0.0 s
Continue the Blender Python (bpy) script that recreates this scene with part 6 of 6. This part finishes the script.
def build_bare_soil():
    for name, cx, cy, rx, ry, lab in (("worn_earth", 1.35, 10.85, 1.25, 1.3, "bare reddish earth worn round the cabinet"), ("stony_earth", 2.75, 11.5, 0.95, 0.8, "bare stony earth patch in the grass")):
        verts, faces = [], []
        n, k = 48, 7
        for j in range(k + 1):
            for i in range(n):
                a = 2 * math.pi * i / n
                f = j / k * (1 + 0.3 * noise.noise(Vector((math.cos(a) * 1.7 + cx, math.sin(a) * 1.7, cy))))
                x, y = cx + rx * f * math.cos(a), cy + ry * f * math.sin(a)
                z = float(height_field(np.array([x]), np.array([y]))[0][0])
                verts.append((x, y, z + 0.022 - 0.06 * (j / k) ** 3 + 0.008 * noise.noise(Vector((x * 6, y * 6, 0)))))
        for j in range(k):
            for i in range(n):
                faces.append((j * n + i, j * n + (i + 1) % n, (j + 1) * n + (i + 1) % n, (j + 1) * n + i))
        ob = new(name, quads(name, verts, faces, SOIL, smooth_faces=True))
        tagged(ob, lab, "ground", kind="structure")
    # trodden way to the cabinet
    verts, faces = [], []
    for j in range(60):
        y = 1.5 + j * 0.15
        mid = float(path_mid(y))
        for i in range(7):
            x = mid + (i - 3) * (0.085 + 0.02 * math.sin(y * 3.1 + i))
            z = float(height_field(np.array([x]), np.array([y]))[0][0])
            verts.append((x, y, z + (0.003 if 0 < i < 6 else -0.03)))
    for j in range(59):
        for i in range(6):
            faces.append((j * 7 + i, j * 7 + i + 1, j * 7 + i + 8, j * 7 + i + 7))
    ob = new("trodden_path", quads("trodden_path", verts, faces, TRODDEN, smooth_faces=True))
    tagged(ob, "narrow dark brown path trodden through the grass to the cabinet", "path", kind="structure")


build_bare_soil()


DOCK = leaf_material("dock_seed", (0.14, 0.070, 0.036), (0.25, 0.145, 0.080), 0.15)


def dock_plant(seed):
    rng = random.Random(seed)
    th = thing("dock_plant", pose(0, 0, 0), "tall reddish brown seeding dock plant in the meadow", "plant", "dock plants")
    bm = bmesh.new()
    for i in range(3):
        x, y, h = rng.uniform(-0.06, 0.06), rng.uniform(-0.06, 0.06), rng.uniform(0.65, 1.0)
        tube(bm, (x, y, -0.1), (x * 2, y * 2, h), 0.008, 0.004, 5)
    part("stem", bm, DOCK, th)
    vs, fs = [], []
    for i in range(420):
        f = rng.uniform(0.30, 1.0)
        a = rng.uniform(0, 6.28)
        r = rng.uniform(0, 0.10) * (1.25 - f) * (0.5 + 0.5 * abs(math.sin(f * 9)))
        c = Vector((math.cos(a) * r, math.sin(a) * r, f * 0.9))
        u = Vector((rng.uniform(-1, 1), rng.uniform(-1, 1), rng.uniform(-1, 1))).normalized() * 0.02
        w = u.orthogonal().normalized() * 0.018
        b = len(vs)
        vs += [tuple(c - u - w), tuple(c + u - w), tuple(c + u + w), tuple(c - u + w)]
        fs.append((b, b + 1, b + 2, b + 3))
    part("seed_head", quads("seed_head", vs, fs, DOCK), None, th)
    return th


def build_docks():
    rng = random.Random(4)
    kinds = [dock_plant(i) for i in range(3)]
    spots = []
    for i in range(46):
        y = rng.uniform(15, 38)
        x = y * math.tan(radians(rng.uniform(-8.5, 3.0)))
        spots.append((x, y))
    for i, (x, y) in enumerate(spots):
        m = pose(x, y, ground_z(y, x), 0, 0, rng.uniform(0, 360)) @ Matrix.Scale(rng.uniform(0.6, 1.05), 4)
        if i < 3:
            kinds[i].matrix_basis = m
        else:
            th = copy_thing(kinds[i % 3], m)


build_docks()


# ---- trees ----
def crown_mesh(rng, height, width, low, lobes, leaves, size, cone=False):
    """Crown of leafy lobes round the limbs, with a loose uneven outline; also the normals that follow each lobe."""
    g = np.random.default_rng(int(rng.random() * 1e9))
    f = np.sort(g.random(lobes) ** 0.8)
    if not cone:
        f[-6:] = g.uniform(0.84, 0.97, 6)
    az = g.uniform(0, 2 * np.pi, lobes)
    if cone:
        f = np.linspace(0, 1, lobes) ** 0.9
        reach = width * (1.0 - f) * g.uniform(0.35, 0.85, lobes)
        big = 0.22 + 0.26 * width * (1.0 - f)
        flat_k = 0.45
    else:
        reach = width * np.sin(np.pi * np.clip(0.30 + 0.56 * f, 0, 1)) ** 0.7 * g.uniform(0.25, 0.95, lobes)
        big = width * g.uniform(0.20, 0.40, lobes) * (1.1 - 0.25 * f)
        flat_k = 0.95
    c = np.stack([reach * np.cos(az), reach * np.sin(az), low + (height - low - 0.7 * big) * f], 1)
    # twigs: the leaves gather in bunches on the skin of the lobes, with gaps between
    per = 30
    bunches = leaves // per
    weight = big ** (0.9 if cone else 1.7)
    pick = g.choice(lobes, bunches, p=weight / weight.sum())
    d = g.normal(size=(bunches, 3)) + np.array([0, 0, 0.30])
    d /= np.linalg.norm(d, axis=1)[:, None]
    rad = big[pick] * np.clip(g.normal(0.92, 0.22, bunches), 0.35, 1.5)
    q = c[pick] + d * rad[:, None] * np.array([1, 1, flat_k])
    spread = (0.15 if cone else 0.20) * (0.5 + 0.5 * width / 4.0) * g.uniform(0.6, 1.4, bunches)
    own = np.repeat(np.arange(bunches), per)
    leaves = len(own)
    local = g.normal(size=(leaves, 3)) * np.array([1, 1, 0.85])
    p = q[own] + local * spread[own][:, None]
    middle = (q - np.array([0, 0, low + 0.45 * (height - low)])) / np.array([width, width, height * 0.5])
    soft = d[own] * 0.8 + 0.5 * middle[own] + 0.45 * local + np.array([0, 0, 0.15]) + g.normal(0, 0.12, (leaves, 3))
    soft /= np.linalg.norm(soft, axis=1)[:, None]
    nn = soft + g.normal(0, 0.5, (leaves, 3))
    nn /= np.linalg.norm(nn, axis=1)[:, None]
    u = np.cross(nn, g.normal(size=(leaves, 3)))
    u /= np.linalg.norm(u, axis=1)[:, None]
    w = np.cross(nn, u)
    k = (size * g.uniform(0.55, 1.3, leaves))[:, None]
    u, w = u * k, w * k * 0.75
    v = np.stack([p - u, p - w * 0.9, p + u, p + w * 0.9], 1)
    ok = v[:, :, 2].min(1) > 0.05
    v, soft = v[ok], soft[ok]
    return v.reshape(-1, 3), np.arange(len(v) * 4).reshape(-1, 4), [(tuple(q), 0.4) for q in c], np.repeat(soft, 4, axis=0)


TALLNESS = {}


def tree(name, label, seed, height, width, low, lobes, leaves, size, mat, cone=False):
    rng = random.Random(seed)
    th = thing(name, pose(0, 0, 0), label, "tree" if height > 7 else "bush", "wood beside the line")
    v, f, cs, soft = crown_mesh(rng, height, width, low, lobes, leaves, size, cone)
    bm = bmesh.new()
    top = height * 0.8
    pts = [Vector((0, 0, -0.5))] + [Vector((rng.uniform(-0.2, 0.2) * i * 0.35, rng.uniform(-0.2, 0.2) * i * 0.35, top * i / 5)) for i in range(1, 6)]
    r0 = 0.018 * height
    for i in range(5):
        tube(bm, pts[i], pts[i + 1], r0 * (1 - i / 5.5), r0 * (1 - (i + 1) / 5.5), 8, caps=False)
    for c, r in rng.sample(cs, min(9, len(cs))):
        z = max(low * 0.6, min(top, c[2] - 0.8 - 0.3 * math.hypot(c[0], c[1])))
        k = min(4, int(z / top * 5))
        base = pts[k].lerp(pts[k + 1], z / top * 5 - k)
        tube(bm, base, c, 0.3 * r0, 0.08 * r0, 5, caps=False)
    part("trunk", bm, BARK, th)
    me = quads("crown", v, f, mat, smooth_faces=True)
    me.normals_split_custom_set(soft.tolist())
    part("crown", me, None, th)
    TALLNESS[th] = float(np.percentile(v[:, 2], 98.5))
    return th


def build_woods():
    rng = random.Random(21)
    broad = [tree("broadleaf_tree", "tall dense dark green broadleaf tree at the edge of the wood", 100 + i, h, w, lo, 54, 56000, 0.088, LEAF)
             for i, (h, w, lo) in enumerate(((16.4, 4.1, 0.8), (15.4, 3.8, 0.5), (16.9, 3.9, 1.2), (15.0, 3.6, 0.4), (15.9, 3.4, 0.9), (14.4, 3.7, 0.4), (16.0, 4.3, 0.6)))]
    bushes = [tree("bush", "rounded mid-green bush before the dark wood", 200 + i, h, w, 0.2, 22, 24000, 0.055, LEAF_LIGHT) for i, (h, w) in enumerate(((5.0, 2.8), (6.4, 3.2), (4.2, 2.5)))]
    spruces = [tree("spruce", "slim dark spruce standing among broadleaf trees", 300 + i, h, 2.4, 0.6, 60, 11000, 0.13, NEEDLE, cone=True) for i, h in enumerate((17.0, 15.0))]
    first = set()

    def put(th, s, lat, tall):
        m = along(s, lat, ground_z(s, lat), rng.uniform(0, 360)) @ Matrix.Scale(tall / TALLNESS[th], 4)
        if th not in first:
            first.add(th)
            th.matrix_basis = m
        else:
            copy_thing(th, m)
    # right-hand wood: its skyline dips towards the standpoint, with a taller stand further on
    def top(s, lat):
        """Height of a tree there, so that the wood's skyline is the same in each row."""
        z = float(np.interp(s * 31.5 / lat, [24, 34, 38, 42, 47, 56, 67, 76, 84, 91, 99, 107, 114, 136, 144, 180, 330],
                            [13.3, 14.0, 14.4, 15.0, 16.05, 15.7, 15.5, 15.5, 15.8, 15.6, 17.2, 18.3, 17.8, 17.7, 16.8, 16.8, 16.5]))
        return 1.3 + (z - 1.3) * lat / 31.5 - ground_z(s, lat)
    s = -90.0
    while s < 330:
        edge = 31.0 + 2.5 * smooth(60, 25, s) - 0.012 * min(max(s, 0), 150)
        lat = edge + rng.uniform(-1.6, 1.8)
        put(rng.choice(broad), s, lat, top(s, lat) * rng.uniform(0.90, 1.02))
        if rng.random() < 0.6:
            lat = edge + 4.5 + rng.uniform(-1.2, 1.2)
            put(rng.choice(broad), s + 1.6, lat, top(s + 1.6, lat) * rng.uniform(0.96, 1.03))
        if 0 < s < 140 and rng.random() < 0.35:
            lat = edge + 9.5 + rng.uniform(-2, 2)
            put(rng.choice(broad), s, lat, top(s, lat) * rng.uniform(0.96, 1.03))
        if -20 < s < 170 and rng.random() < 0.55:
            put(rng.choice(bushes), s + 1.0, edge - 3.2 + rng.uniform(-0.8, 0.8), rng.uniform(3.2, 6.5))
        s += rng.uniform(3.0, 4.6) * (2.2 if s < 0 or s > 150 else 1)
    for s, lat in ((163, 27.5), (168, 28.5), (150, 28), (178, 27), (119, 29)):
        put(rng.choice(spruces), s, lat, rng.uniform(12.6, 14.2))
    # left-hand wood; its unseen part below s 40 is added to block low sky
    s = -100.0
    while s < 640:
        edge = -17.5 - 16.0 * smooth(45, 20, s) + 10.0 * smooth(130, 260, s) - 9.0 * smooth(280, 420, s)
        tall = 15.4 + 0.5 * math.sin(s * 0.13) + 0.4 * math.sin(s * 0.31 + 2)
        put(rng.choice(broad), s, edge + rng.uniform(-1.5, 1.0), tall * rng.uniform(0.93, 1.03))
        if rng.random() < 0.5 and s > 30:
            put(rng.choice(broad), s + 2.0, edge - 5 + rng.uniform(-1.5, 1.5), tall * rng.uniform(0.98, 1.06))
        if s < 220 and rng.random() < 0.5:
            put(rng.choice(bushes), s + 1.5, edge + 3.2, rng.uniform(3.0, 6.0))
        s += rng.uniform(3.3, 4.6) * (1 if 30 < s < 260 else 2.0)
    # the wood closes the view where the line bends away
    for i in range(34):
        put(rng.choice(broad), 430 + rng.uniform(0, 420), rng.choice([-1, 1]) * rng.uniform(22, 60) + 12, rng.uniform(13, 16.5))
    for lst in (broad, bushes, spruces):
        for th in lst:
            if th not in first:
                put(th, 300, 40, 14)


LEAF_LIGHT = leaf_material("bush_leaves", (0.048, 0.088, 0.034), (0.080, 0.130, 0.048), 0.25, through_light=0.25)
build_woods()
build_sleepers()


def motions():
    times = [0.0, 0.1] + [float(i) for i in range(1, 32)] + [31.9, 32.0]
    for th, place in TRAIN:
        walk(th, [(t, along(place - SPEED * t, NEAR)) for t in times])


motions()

_ _ _ _ _

● **INSTRUCTIONS TO FOLLOW**
Pull every line containing "that" out of the data above.

● **EXPECTED ANSWER**
Continue the Blender Python (bpy) script that recreates this scene with part 6 of 6. This part finishes the script.
    """Crown of leafy lobes round the limbs, with a loose uneven outline; also the normals that follow each lobe."""
        """Height of a tree there, so that the wood's skyline is the same in each row."""